Exchanging narratives or concepts

I realized recently I only had half the picture. What I wasn’t aware of at the time I wrote this article is that you’ll get a lot more out of your staff as a manager if you are open to learning from them. Everyone you talk to knows stuff you don’t. You learn better and faster if you are open to learning from them.

I think one the most valuable techniques in building up a team and trust is right from the get-go: making it okay and safe for people to be honest about when they need help understanding a concept.

John Qi on of my developers I think really explains well why this is so important:

Inversely, making an environment where people feel like they will be judged if they do not understand a concept creates a negative culture as people feel guarded and compelled to hide the fact that they aren’t clear on the information someone is sharing.

I find it personally works well to just set expectations that I will continue repeating a concept until the person I am talking to tells me to stop - hey I got this now

Building up people conceptually is a great way to build up trust. It’s also a key tool in building up a common shared language. When a group of people builds up a common shared language then it becomes faster and faster to effectively communicate - but the group has to do the ground work to build that common language.
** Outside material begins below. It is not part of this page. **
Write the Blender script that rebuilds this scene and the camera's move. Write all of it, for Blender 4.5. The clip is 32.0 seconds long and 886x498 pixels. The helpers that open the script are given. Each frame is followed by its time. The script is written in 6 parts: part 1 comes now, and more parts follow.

About the worst thing one can do for anyone is shame them for not understanding a concept - “you ought to know that!”.

Another important thing I observe with people is that building people up one concept at a time is much more effective and faster than handing them an entire book to read. A good analogy to understand this is to imagine handing a book on 12th grade calculus to a 3rd grade mathematics student - it’s going to all sound like ‘blah blah blah’.

One highly effective tool I find for being able to recognize if people have a conceptual gap is to get them to reflect back in their own words a work task, problem or concept I have explained to them.

Another thing to realize is that building up people conceptually isn’t just for a manager building up a report but it also needs to go the other way. For instance for me as generalist CEO, when speaking with someone who is an expert in say marketing, sales or finance, they will probably find they get better conversations from me if they take the time to feel out what concepts I am aware of and what ones I am not.